Gary Halbert sold more by mail than almost anyone alive, and he gave away the core of his method for free in his famous newsletter. One of his most useful lessons is also one of the simplest: do not try to sell from a small ad. Use the ad to get a hand raised, then sell to the people who raised it.
That is two-step lead generation, and it still beats trying to close a stranger in one shot.
Step one: the ad that asks for interest, not money
Halbert’s small ads rarely tried to sell the product. They offered something free and specific in exchange for a response: a free report, a free sample, free information about a problem the reader already had. “Free information on how to [solve the painful thing].”
Why this works: a stranger is not ready to buy, but they are willing to raise their hand for help. The ad’s only job is to separate the people who care about the problem from everyone else. You are not selling. You are sorting.
Step two: sell to the warm hand
Once someone asks for the free information, they have told you two things: they have the problem, and they trust you enough to reply. Now you send the real pitch, by mail, by email, by follow-up. You are no longer selling to a crowd. You are selling to a self-identified prospect who is leaning in. This is where the conversion happens, and it converts far better than any one-step ad could.
The rule underneath it all: the starving crowd
Halbert used to ask his students: if we both opened a hamburger stand, what one advantage would you want? People said a better location, a secret sauce, lower prices. His answer: I would want a starving crowd.
The lesson is brutal and freeing. The market matters more than the copy. The best ad in the world aimed at people who do not want the thing will lose to a mediocre ad aimed at people desperate for it. Before you sweat the headline, make sure you are talking to a hungry market.
This is why two-step works so well. The free offer is a test of hunger. The people who respond are your starving crowd, pre-sorted by their own action.
How to use this now
You do not need a newspaper. The structure maps straight onto modern channels:
- Run the “hand-raiser.” A small ad or post that offers genuinely useful free information to people with a specific problem. Not “learn about us.” Solve one real thing.

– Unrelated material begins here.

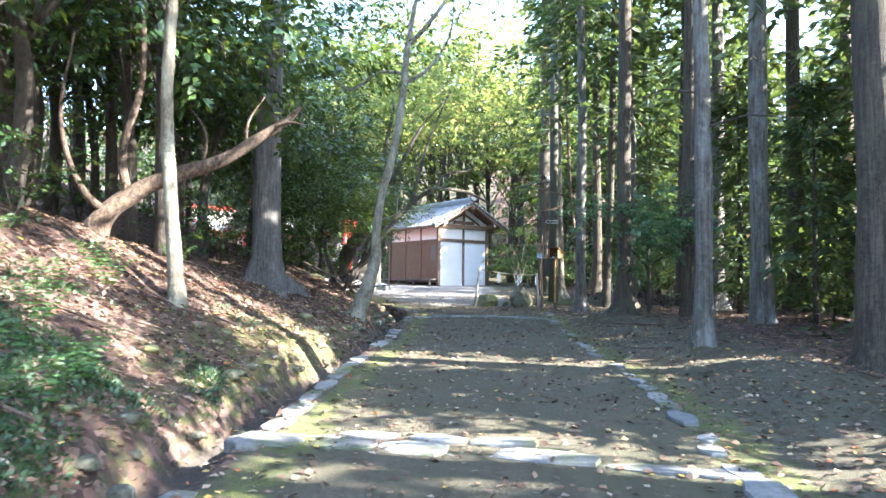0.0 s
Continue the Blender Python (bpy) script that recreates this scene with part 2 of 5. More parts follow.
BOX_WOOD = surface("honey_cedar_board", (0.26, 0.15, 0.065), (0.43, 0.27, 0.125), 26, 0.5, 0.15, 0.001, (1, 1, 0.06), (0.20, 0.10, 0.05), 6.0, (0.66, 0.75))
POST_WOOD = surface("square_wood_post", (0.15, 0.095, 0.055), (0.27, 0.18, 0.105), 22, 0.7, 0.2, 0.002, (1, 1, 0.05))
WET_WOOD = surface("tarred_post_foot", (0.06, 0.045, 0.035), (0.13, 0.10, 0.08), 22, 0.75, 0.3, 0.002, (1, 1, 0.1))
BAMBOO = surface("grey_dry_bamboo", (0.2, 0.185, 0.165), (0.34, 0.32, 0.29), 18, 0.55, 0.15, 0.002, (1, 1, 0.06), (0.18, 0.15, 0.11), 4.0)
ROPE = surface("straw_rope_fibre", (0.24, 0.185, 0.12), (0.46, 0.38, 0.27), 90, 0.9, 0.6, 0.003)
PAPER = leaf_material("white_paper", [(0.0, (0.86, 0.88, 0.9)), (1.0, (0.88, 0.9, 0.92))], 0.3, 0.7, 0.0)
FRAME_WOOD = surface("pale_frame_wood", (0.22, 0.155, 0.105), (0.31, 0.225, 0.16), 30, 0.6, 0.12, 0.001, (0.1, 1, 1))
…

- Capture the hand. Email, a reply, a download. Now you have a self-selected lead.
- Sell to the warm list. Follow up with the real offer, to people who already proved they have the problem.
- Check the crowd first. If the hand-raiser gets no takers, the problem is usually the market or the offer, not the words. Find the hungrier crowd.
One caution: the free thing has to be real value, not a bait-and-switch. Halbert’s offers delivered. A worthless freebie sorts for the wrong people and burns the trust you just earned.
Takeaway: Stop trying to sell strangers in one step. Offer something free and useful, let the interested raise their hands, and sell to the hands. And find your starving crowd before you polish a single word.